- [WHAT IS NEEDED]: Copy out each line in the material below that has the word "with".
>> Start COLLECTED MATERIAL
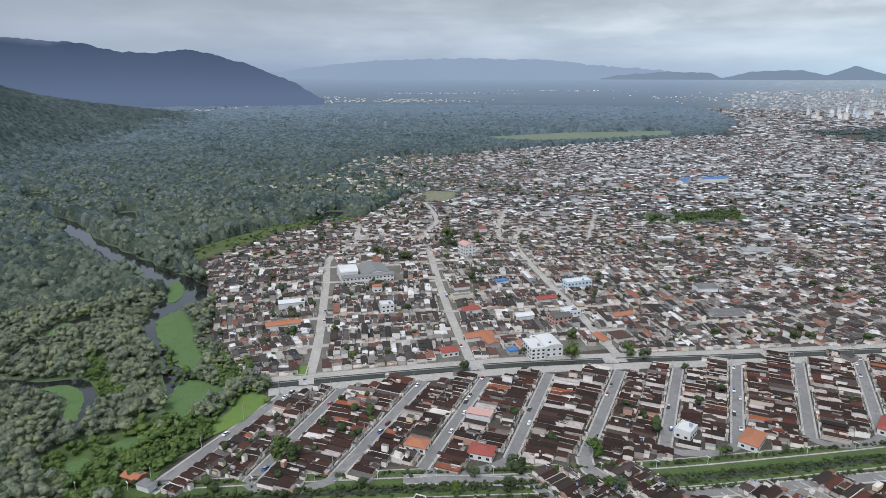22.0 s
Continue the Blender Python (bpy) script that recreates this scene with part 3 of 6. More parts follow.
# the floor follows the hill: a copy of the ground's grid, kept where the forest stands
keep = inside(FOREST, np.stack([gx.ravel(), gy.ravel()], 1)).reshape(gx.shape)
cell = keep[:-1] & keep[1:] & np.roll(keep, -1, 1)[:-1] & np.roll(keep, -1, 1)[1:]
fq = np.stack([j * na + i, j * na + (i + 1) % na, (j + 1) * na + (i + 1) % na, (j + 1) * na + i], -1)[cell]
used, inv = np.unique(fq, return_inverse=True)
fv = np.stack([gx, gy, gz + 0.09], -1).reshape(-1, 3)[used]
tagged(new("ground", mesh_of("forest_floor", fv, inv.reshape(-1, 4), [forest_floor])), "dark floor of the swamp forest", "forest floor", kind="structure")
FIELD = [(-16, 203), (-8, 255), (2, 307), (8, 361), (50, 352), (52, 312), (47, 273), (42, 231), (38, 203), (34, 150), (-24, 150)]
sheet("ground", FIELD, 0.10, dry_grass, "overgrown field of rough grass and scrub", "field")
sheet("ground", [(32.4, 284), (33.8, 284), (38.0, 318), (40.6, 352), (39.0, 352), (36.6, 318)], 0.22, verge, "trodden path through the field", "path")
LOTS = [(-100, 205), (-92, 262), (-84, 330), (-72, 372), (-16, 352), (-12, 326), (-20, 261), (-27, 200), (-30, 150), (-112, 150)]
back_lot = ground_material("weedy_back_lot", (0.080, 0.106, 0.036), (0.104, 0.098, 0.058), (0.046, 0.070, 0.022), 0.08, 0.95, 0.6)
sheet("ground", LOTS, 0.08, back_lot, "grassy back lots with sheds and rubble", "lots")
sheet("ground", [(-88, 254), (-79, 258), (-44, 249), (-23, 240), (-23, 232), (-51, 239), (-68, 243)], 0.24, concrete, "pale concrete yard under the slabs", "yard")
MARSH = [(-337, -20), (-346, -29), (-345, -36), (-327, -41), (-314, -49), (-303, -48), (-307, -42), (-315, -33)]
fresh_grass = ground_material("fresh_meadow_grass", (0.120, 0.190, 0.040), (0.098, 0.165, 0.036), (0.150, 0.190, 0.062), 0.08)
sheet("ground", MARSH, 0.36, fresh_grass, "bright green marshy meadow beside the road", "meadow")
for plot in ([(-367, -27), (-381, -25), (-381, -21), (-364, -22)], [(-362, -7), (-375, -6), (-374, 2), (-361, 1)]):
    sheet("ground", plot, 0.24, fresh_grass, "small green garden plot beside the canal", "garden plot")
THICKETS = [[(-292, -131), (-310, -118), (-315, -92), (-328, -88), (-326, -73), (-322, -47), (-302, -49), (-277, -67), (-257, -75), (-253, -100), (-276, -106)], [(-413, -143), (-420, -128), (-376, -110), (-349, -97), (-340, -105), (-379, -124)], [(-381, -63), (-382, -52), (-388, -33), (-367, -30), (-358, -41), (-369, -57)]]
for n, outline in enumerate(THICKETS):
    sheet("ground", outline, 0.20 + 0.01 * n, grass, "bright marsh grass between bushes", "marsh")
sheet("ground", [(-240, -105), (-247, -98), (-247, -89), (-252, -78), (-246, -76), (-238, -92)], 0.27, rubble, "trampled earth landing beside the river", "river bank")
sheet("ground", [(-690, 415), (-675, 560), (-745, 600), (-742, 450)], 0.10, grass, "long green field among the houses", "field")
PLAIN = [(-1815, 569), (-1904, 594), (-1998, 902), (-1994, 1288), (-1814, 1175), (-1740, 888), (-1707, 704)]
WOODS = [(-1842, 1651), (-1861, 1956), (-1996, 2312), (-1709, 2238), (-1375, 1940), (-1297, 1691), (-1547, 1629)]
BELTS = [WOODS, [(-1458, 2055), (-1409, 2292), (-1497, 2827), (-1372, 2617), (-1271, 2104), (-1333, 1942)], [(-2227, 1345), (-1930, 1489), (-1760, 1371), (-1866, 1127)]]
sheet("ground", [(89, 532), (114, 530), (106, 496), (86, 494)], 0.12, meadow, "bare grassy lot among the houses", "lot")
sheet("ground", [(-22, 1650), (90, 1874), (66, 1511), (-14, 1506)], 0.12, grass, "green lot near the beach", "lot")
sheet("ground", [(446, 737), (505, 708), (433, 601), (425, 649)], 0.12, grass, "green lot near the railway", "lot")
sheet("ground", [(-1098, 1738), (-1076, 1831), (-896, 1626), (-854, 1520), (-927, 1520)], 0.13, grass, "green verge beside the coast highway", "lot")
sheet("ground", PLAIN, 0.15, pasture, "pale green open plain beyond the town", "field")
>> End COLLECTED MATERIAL
- [SOLUTION TO THE EXERCISE]:
Continue the Blender Python (bpy) script that recreates this scene with part 3 of 6. More parts follow.
sheet("ground", LOTS, 0.08, back_lot, "grassy back lots with sheds and rubble", "lots")